Rigoberto BRITO GARIBALDO; Alicia Nava Amescua, Petitioners, v. Michael MUKASEY, Attorney General, Respondent.
    No. 04-72565.
    United States Court of Appeals, Ninth Circuit.
    Argued and Submitted Nov. 9, 2007.
    
    Filed Jan. 22, 2008.
    Dozie Ike Ezeife, Samuel U. Nwobodo, Emeziem & Ogbu, LLP, Emeryville, CA, for Petitioners.
    Ronald E. Lefevre, Chief Counsel, Office of the District Counsel, Department of Homeland Security, San Francisco, CA, Linda S. Wendtland, Esq., Ann Carroll Varnon, Esq., U.S. Department of Justice, Civil Div./Offiee of Immigration Lit., Washington, DC, for Respondent.
    Before: THOMAS, TALLMAN, and IKUTA, Circuit Judges.
    
      
       Michael Mukasey is substituted for his predecessor, Alberto R. Gonzales, as Attorney General of the United States, pursuant to Fed. R.App. P. 43(c)(2).
    
    
      
       The panel unanimously finds this case suitable for decision without oral argument. See Fed. R.App. P. 34(a)(2).
    
   MEMORANDUM

Rigaberto Brito Garibaldo petitions for review of a decision of the Board of Immigration Appeals (BIA) affirming without opinion a decision of the Immigration Judge (IJ) denying Garibaldo’s application for cancellation of removal. We grant the petition for review. Because the parties are familiar with the factual and procedural history of this case, we need not recount it here.

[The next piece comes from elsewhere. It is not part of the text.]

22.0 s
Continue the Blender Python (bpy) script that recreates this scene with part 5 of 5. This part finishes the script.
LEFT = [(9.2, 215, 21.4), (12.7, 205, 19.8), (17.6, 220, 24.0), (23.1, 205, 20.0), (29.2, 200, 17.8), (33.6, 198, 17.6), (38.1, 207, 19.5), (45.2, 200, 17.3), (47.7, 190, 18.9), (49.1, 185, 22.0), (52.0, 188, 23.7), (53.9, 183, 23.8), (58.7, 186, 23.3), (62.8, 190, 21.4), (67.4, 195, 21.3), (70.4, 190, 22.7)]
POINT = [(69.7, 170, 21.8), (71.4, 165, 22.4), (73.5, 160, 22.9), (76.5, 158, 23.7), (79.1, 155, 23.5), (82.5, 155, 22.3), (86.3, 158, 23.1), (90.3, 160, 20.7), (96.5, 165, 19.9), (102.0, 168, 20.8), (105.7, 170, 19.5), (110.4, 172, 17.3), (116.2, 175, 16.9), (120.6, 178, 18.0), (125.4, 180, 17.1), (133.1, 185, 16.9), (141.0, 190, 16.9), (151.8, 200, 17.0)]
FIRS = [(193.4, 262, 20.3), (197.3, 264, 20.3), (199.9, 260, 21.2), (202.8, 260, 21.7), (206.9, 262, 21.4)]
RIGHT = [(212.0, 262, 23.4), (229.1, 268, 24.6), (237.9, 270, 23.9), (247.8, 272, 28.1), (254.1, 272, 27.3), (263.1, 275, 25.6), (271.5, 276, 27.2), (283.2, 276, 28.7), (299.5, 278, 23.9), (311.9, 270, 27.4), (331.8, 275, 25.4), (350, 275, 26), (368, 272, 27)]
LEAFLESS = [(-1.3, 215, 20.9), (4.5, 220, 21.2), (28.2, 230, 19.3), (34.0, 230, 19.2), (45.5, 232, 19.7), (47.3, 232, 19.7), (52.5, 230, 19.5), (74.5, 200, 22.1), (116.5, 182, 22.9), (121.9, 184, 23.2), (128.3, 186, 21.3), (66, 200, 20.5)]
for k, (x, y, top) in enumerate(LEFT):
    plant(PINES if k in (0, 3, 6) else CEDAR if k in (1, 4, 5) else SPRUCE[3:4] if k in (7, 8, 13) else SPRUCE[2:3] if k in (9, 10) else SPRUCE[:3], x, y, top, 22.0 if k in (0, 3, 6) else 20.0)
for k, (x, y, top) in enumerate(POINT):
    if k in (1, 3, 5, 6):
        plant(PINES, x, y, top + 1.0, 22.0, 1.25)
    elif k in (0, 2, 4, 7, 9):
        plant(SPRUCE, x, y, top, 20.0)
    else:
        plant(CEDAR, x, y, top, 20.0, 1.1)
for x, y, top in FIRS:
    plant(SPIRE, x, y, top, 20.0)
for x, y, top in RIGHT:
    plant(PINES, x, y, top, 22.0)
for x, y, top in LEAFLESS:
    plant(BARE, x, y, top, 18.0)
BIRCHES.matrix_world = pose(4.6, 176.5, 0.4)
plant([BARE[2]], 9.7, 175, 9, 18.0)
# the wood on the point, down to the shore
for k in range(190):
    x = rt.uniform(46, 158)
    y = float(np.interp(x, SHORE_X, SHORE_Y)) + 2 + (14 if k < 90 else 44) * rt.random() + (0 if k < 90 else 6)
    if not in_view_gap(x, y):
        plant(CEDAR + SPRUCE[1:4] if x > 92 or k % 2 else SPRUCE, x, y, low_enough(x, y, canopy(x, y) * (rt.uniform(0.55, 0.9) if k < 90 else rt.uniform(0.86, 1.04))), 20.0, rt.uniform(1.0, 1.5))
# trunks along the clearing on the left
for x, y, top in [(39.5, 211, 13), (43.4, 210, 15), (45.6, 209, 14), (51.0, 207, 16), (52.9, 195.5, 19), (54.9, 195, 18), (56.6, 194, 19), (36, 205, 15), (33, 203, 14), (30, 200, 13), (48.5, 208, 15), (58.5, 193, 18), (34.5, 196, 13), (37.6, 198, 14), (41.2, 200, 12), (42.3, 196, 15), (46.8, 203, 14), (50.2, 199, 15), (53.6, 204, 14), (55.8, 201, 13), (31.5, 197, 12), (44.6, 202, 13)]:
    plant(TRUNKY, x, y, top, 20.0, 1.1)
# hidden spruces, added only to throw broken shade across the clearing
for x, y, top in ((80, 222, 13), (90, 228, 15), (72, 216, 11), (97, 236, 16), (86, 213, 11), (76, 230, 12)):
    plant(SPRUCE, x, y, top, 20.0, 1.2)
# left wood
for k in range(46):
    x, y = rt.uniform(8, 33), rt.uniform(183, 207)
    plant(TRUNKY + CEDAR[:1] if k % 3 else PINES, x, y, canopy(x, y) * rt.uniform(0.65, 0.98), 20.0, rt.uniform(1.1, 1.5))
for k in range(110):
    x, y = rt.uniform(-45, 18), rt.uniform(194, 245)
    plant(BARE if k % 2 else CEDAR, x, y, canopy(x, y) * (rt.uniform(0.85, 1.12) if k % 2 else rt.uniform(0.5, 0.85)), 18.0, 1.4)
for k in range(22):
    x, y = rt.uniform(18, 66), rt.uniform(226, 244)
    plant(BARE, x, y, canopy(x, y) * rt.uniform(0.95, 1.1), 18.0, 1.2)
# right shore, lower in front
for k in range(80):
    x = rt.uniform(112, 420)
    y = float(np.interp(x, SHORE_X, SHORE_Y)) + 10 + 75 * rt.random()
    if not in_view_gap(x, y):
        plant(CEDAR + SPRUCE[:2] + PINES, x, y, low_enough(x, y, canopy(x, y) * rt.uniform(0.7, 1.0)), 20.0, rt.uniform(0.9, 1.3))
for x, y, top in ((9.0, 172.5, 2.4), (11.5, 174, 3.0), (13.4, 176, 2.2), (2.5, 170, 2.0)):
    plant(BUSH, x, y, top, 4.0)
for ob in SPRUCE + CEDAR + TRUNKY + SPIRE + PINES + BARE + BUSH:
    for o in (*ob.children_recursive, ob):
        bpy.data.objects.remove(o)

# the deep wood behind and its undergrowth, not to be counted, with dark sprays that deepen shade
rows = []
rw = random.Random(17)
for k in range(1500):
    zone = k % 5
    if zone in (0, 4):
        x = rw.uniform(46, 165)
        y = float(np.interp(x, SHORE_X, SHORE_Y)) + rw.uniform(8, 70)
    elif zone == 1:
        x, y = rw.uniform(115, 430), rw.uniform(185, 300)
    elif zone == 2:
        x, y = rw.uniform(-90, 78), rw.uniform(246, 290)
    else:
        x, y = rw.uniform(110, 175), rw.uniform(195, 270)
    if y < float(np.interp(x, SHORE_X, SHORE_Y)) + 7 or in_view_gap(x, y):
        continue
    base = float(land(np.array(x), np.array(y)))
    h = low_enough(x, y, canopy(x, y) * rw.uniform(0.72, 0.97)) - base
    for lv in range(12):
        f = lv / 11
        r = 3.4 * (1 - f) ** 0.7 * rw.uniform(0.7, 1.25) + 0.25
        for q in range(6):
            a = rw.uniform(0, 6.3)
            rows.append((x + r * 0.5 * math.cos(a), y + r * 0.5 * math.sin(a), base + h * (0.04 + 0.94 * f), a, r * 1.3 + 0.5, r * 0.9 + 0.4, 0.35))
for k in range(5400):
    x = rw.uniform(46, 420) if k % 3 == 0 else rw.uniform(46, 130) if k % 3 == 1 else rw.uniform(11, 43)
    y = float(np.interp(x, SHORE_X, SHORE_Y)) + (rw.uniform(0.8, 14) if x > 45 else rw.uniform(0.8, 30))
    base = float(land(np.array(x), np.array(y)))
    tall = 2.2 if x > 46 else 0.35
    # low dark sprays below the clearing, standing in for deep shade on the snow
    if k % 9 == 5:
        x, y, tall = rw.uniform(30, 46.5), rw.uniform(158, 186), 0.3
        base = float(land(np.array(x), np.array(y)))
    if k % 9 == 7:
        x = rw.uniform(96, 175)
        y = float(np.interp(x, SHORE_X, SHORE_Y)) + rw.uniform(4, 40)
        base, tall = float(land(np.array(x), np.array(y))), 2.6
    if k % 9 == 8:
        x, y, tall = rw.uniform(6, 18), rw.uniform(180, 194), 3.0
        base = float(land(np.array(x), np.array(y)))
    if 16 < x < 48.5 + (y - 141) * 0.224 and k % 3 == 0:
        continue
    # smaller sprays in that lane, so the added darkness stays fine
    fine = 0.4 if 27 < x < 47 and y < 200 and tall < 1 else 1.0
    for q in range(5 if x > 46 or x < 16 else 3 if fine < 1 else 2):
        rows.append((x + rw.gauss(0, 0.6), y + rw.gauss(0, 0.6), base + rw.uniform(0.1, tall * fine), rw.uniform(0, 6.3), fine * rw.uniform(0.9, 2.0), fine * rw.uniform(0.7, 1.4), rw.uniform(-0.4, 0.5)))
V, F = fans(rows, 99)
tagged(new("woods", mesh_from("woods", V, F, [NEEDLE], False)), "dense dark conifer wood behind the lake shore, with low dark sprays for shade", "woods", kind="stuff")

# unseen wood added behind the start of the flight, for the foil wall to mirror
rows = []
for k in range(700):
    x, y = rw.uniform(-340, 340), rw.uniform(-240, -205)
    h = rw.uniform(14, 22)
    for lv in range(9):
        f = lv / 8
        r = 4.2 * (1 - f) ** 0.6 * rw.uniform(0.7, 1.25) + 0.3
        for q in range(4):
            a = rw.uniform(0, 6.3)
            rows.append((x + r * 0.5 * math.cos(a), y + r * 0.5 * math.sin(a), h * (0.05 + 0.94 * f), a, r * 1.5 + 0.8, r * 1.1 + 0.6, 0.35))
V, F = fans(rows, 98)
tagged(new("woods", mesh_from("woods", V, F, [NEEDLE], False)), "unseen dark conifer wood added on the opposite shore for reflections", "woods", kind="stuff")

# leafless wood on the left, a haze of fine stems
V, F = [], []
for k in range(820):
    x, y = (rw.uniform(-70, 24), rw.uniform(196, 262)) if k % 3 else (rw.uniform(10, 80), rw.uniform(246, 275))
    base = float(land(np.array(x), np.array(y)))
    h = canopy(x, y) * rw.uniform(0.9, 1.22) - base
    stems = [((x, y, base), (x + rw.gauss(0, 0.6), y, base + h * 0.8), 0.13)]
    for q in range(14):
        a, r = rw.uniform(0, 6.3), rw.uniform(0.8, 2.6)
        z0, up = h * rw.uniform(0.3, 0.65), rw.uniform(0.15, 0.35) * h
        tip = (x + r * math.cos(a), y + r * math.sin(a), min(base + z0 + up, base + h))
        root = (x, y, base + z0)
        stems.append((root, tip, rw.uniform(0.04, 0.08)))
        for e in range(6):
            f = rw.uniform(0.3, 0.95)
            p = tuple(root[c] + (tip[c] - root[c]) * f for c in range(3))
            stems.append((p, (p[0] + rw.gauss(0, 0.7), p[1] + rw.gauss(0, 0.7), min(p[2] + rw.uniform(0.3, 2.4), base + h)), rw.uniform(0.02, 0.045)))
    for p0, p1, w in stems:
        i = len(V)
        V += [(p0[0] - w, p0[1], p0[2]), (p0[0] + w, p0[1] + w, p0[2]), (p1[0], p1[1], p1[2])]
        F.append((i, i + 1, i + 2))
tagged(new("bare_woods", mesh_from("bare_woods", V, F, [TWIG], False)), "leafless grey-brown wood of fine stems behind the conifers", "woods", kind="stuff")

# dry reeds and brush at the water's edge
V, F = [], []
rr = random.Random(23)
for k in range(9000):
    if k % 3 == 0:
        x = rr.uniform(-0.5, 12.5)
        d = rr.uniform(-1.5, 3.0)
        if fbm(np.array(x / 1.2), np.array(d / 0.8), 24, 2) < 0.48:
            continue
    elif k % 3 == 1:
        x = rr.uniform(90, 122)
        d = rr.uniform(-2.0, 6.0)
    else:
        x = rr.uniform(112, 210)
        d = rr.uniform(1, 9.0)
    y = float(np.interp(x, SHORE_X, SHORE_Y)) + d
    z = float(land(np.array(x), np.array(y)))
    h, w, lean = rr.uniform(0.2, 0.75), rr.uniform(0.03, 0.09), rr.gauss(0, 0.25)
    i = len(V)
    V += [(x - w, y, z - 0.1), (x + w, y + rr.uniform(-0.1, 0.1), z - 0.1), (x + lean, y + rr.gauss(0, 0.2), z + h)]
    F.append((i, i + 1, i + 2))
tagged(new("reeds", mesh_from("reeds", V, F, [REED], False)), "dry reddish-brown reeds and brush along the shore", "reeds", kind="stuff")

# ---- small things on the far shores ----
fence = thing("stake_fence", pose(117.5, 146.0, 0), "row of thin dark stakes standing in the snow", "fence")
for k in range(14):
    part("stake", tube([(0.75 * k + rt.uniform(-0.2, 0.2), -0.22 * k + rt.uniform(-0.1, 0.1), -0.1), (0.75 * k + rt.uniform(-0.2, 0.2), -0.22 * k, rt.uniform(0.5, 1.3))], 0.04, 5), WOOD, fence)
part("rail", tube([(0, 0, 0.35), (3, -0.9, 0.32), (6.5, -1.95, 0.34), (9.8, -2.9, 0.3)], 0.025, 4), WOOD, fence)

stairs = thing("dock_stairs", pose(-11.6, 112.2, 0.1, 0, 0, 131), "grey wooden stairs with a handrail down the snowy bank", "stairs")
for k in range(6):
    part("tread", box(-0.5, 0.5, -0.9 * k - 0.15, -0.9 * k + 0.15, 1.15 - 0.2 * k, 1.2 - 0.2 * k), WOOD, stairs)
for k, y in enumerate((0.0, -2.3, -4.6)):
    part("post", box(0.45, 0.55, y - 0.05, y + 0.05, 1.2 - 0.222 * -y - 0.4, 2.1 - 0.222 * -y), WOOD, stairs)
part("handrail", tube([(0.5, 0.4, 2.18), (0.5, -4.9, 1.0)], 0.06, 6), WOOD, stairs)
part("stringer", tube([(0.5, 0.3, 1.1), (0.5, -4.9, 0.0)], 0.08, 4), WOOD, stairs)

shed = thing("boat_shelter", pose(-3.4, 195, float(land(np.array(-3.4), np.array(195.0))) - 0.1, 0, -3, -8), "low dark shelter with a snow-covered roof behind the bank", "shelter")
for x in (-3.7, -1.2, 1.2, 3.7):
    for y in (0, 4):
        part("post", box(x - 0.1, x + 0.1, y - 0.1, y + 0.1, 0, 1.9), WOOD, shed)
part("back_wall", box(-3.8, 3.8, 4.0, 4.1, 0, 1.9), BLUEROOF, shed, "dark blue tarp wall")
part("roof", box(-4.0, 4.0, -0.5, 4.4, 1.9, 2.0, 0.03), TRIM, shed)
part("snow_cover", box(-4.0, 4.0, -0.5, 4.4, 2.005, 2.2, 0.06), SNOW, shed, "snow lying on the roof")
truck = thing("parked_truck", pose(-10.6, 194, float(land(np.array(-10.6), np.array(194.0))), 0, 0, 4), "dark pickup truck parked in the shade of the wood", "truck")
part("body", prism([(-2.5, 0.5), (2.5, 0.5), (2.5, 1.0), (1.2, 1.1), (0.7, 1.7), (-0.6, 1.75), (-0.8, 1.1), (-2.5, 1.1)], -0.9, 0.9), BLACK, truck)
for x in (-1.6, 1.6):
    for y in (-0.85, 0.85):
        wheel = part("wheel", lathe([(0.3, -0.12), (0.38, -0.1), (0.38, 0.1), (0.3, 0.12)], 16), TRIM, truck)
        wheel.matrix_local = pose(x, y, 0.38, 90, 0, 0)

Where, under the BIA’s streamlining procedures, a single member of the BIA affirms the IJ’s decision without opinion, the IJ’s decision becomes the final agency action, Lopez-Alvarado v. Ashcroft, 381 F.3d 847, 851 (9th Cir.2004), and we review the IJ’s decision, Tapia v. Gonzales, 430 F.3d 997, 999 (9th Cir.2005). We review de novo the determination of questions of law. Gonzalez de Martinez v. Ashcroft, 374 F.3d 759, 761 (9th Cir.2004). We review findings of fact under the deferential substantial evidence standard, and will uphold them unless the evidence compels a contrary result. Tawadrus v. Ashcroft, 364 F.3d 1099, 1102 (9th Cir.2004).

In determining Garibaldo’s request for cancellation of removal, the IJ began by incorrectly asserting that Garibaldo had been convicted of violating California Penal Code § 136.1(b)(1). The IJ then proceeded to analyze whether a conviction under § 136.1(b)(1) was a conviction for a crime involving moral turpitude.

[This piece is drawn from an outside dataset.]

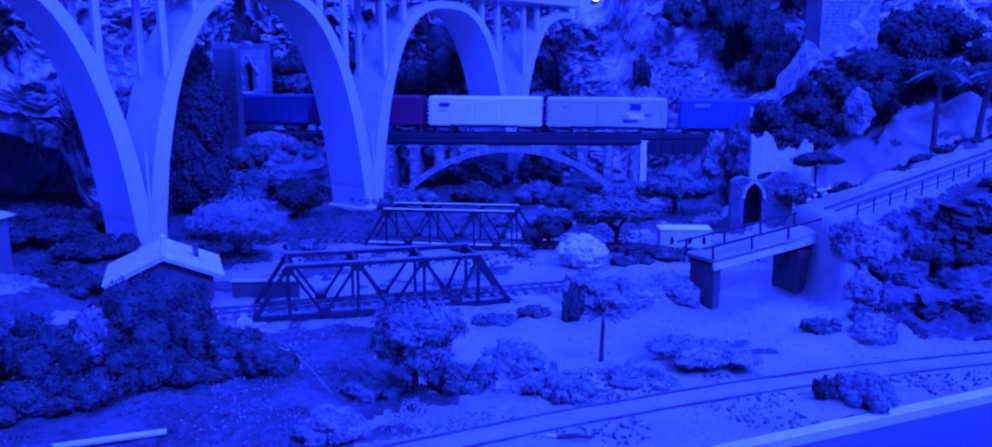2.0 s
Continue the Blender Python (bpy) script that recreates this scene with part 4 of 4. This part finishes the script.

Unfortunately, the record indicates that Garibaldo was in fact convicted of violating § 136.1(b)(2), not § 136.1(b)(1). There is no evidence in the record to support the IJ’s factual finding that Garibaldo was convicted under § 136.1(b)(1). Thus, the IJ’s entire analysis was based on an erroneous assumption. Therefore, we must grant Garibaldo’s petition for review and remand for further proceedings. We need not, and do not, reach any other issue raised by the parties.

PETITION GRANTED; REMANDED. 
      
       This disposition is not appropriate for publication and is not precedent except as provided by 9th Cir. R. 36-3.